> **MATERIAL**:
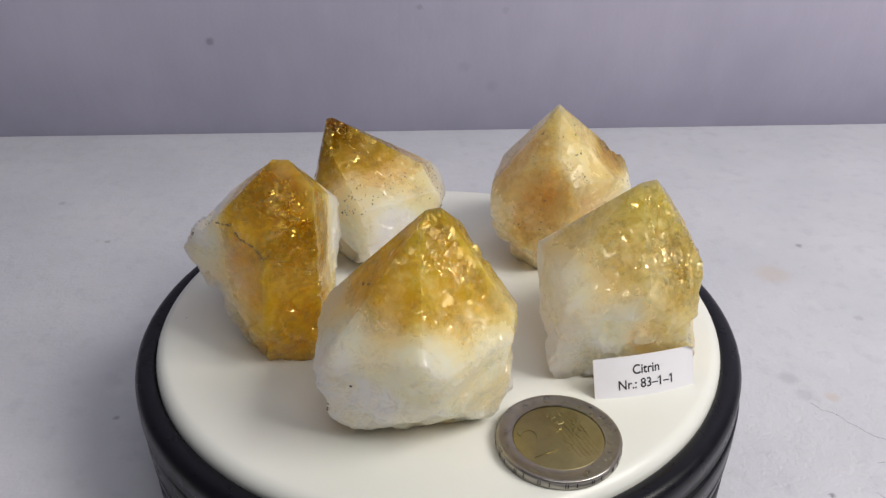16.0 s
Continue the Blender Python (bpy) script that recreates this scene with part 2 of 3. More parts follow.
def dust(x, y, wide, high, turn):
    bm = block(-wide / 2000, wide / 2000, -high / 2000, high / 2000, 0, 0.00012, 0.00005)
    bmesh.ops.transform(bm, matrix=pose(x / 1000, y / 1000, -0.00002, 0, 0, turn), verts=bm.verts)
    return part("dust_fleck", bm, DUST, plate)


for x, y, w, h, a in ((61.0, -19.0, 0.9, 0.25, 20), (60.2, -20.9, 0.7, 0.22, 70), (-9.2, -54.7, 0.35, 0.25, 0), (49.0, 34.8, 0.35, 0.3, 0), (-48.1, 47.2, 0.5, 0.35, 30),
                      (-19.2, -32.0, 0.35, 0.3, 0), (59.4, -20.2, 0.3, 0.25, 0), (22, -57, 0.3, 0.2, 40), (33, 55, 0.3, 0.2, 10)):
    dust(x, y, w, h, a)

# ---- crystals ----
def crystal_mesh(planes, bites, breaks, steps, seed, chip=1.0, cell=7.0):
    """A rough crystal cut out of a block by planes (azimuth, elevation of the normal, distance in mm from a point 20 mm up), with hollows
    broken out of it by balls (x, y, z, radius in mm), a chipped foot, splintered skin round the places in breaks (x, y, z, radius)
    and low angular growth steps (place, normal, width, height, rise)."""
    bm = block(-0.04, 0.04, -0.04, 0.04, 0, 0.07)
    for az, el, d in planes:
        a, e = radians(az), radians(el)
        n = Vector((math.cos(e) * math.cos(a), math.cos(e) * math.sin(a), math.sin(e)))
        cut = bmesh.ops.bisect_plane(bm, geom=bm.verts[:] + bm.edges[:] + bm.faces[:], plane_co=n * d / 1000 + Vector((0, 0, 0.02)), plane_no=n, clear_outer=True)
        edges = [g for g in cut["geom_cut"] if isinstance(g, bmesh.types.BMEdge)]
        if edges:
            bmesh.ops.contextual_create(bm, geom=edges)
    bmesh.ops.remove_doubles(bm, verts=bm.verts[:], dist=0.0002)
    bmesh.ops.triangulate(bm, faces=bm.faces[:])
    for limit in (0.012, 0.006, 0.003, 0.0016, 0.0009):
        for _ in range(2):
            long = [e for e in bm.edges if e.calc_length() > limit]
            if long:
                bmesh.ops.subdivide_edges(bm, edges=long, cuts=1)
                bmesh.ops.triangulate(bm, faces=[f for f in bm.faces if len(f.verts) > 3])
    bmesh.ops.recalc_face_normals(bm, faces=bm.faces[:])
    bm.normal_update()
    top = max(v.co.z for v in bm.verts)
    rng = random.Random(seed)
    shift = Vector((rng.random() * 5, rng.random() * 5, rng.random() * 5))
    for _ in range(3):
        low = [v for v in bm.verts if 0.0004 < v.co.z < (0.56 + 0.16 * noise.noise(v.co * 90 + shift)) * top]
        bmesh.ops.smooth_vert(bm, verts=low, factor=0.5, use_axis_x=True, use_axis_y=True, use_axis_z=True)
    for x, y, z, r in bites:
        mid, r = Vector((x, y, z)) / 1000, r / 1000
        for v in bm.verts:
            away = v.co - mid
            reach = r * (1 + 0.16 * noise.noise(v.co * 260 + shift))
            if away.length < reach:
                v.co = mid + away.normalized() * reach
                v.co.z = max(0.0, v.co.z)
    for middle, normal, wide, high, rise in steps:
        n, mid = Vector(normal).normalized(), Vector(middle) / 1000
        across = Vector((0, 0, 1)).cross(n).normalized()
        up = n.cross(across)
        for v in bm.verts:
            away = (v.co - mid) * 1000
            if abs(away.dot(across) + 0.2 * away.dot(up)) < wide / 2 and abs(away.dot(up)) < high / 2 and abs(away.dot(n)) < 2.5:
                v.co += n * rise / 1000
    bm.normal_update()
    moves = []
    for v in bm.verts:
        low = min(1, max(0, (0.66 * top - v.co.z) / (0.3 * top)))
        down = min(1, max(0, 0.45 - v.normal.z) * 1.6)
        rough = (0.05 + 0.95 * low * down) * chip
        q = v.co * 1000 / cell + shift
        dist, near = noise.voronoi(q + noise.noise_vector(q * 0.8) * 0.5)
        tilt = noise.cell_vector(near[0] * 7.3) - Vector((0.5, 0.5, 0.5))
        step = (q - near[0]).dot(tilt) * 1.7
        q2 = q * 2.7
        dist, near = noise.voronoi(q2)
        tilt = noise.cell_vector(near[0] * 5.1) - Vector((0.5, 0.5, 0.5))
        small = (q2 - near[0]).dot(tilt)
        wave = noise.fractal(v.co * 180 + shift, 1.0, 2.0, 3)
        fine = noise.fractal(v.co * 800 + shift, 1.0, 2.0, 2)
        torn = 0.0
        for bx, by, bz, br in breaks:
            torn = max(torn, min(1, 1.6 * (1 - (v.co * 1000 - Vector((bx, by, bz))).length / br)))
        if torn > 0:
            q3 = v.co * 1000 / 3.0 + noise.noise_vector(v.co * 420) * 0.35 + shift
            near = noise.voronoi(q3)[1]
            splinter = (q3 - near[0]).dot(noise.cell_vector(near[0] * 3.7) - Vector((0.5, 0.5, 0.5)))
            moves.append((v, v.normal * (splinter * 0.0011 + small * 0.0005 - 0.0002) * torn))
        moves.append((v, v.normal * (-0.0003 + step * 0.0012 + small * 0.0005 + wave * 0.0005 + fine * 0.00003) * rough))
    for v, d in moves:
        v.co += d
        v.co.z = max(0.0, v.co.z)
    bmesh.ops.smooth_vert(bm, verts=[v for v in bm.verts if v.co.z < 0.6 * top], factor=0.3, use_axis_x=True, use_axis_y=True, use_axis_z=True)
    return bm


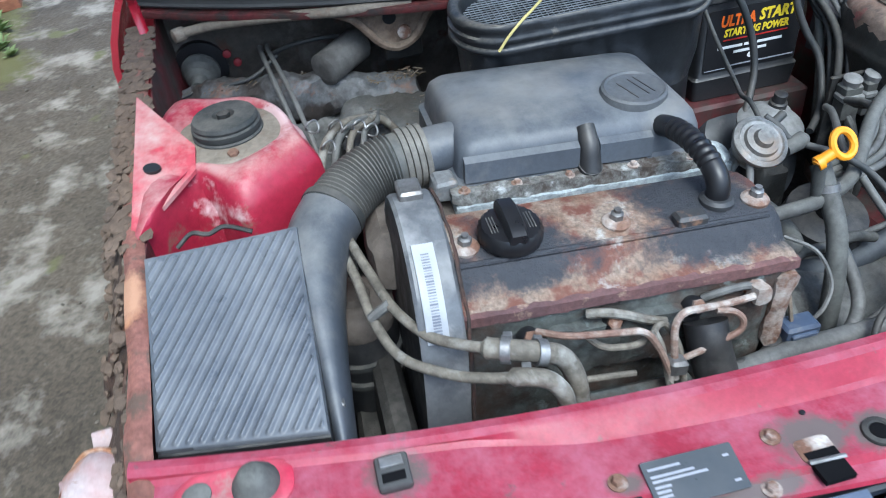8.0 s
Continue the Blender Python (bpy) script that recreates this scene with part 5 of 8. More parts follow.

> **SET TASK**:
Give the lines again word for word, from the start of the records to the line holding "dust(x, y, w, h, a)", both included, and leave out any picture.

> **EXERCISE OUTPUT**:
16.0 s
Continue the Blender Python (bpy) script that recreates this scene with part 2 of 3. More parts follow.
def dust(x, y, wide, high, turn):
    bm = block(-wide / 2000, wide / 2000, -high / 2000, high / 2000, 0, 0.00012, 0.00005)
    bmesh.ops.transform(bm, matrix=pose(x / 1000, y / 1000, -0.00002, 0, 0, turn), verts=bm.verts)
    return part("dust_fleck", bm, DUST, plate)


for x, y, w, h, a in ((61.0, -19.0, 0.9, 0.25, 20), (60.2, -20.9, 0.7, 0.22, 70), (-9.2, -54.7, 0.35, 0.25, 0), (49.0, 34.8, 0.35, 0.3, 0), (-48.1, 47.2, 0.5, 0.35, 30),
                      (-19.2, -32.0, 0.35, 0.3, 0), (59.4, -20.2, 0.3, 0.25, 0), (22, -57, 0.3, 0.2, 40), (33, 55, 0.3, 0.2, 10)):
    dust(x, y, w, h, a)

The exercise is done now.